(REQUIREMENT) Give the number of lines below that contain "Blender", with no other output.

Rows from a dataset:
....................

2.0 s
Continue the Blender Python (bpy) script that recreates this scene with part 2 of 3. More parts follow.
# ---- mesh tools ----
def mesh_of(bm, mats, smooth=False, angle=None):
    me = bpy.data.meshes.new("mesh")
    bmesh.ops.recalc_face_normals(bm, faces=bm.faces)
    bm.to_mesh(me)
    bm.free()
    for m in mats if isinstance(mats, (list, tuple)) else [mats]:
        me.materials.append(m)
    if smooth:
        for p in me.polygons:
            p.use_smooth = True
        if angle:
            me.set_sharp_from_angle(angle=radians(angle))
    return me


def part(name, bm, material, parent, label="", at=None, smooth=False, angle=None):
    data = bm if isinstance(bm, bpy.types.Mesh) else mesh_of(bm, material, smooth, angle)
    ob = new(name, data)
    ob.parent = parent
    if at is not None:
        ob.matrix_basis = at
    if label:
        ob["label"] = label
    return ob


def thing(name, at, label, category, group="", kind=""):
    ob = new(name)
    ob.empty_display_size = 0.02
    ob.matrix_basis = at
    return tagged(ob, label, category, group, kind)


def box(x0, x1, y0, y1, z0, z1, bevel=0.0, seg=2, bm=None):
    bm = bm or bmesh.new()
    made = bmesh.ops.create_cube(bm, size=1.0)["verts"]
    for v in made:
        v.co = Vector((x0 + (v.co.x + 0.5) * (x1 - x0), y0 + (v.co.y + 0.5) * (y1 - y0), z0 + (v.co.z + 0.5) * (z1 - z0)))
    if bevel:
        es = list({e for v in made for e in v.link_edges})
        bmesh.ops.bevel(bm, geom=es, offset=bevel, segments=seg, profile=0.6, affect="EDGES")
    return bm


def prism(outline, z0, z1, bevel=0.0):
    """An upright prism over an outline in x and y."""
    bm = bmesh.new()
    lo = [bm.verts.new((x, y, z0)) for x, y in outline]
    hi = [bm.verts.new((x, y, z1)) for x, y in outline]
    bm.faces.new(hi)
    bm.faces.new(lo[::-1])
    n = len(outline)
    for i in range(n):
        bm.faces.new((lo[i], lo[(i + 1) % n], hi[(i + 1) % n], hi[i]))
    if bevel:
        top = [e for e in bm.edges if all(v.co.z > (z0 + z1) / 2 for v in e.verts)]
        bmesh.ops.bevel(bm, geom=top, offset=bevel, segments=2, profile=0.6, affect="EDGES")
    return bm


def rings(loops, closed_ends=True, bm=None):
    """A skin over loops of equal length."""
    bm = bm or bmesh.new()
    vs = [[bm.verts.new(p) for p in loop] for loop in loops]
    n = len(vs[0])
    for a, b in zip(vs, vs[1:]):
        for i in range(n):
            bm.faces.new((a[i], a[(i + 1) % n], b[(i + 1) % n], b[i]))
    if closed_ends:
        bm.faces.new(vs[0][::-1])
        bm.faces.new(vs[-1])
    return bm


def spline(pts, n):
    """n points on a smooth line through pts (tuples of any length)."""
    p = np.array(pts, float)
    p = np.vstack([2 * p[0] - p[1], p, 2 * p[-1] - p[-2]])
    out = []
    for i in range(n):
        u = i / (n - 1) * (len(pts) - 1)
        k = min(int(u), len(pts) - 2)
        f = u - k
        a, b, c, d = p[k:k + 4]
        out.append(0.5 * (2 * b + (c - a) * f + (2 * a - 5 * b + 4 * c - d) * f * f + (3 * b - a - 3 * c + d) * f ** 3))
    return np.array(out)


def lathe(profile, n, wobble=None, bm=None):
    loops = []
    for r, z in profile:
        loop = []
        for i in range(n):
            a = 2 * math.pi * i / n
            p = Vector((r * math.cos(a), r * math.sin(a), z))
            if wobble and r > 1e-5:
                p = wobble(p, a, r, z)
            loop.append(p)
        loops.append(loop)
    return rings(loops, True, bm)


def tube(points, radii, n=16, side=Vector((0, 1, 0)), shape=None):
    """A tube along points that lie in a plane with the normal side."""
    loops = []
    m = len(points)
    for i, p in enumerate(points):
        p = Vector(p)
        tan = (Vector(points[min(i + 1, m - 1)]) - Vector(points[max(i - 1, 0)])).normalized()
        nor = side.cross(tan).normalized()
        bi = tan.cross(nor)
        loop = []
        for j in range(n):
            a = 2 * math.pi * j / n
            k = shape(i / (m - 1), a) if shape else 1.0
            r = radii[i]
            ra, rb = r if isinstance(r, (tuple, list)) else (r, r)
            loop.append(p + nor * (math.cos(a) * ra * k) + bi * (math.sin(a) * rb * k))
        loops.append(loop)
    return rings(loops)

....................

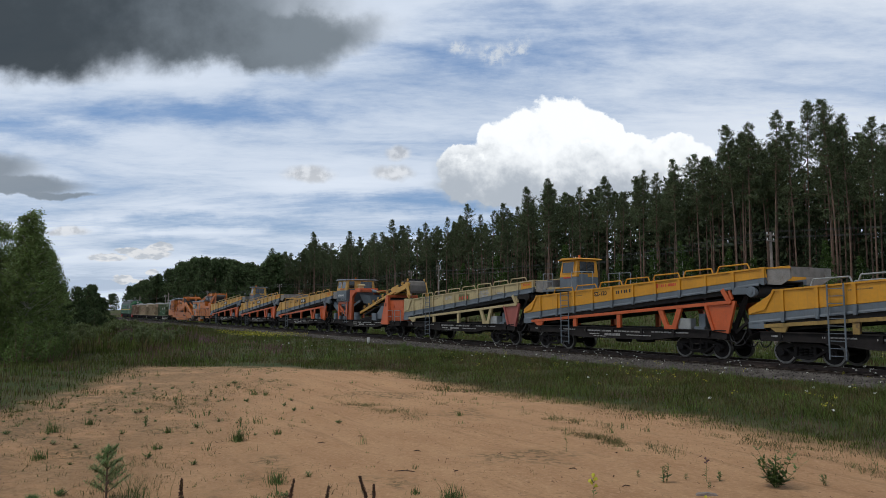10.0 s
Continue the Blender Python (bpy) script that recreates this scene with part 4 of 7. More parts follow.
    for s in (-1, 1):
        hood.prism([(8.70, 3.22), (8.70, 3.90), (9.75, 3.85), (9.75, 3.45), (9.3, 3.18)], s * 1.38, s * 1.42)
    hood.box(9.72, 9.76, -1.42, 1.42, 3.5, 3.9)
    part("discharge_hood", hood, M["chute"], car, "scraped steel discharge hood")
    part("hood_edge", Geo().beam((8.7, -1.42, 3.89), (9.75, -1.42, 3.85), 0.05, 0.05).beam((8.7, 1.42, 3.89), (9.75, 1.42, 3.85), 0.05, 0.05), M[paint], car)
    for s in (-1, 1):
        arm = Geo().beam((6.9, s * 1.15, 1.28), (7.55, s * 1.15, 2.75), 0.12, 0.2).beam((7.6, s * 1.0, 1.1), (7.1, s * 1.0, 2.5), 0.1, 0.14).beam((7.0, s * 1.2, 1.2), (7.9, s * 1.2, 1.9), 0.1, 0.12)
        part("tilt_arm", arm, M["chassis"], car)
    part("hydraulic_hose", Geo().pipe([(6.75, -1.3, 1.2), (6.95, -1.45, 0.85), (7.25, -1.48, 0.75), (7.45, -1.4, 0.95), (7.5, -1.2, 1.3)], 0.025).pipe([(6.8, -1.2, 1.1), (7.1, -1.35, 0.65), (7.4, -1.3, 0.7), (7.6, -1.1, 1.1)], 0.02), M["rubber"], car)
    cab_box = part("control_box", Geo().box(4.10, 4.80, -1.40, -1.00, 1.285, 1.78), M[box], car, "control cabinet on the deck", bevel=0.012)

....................

(CORRECT ANSWER) 2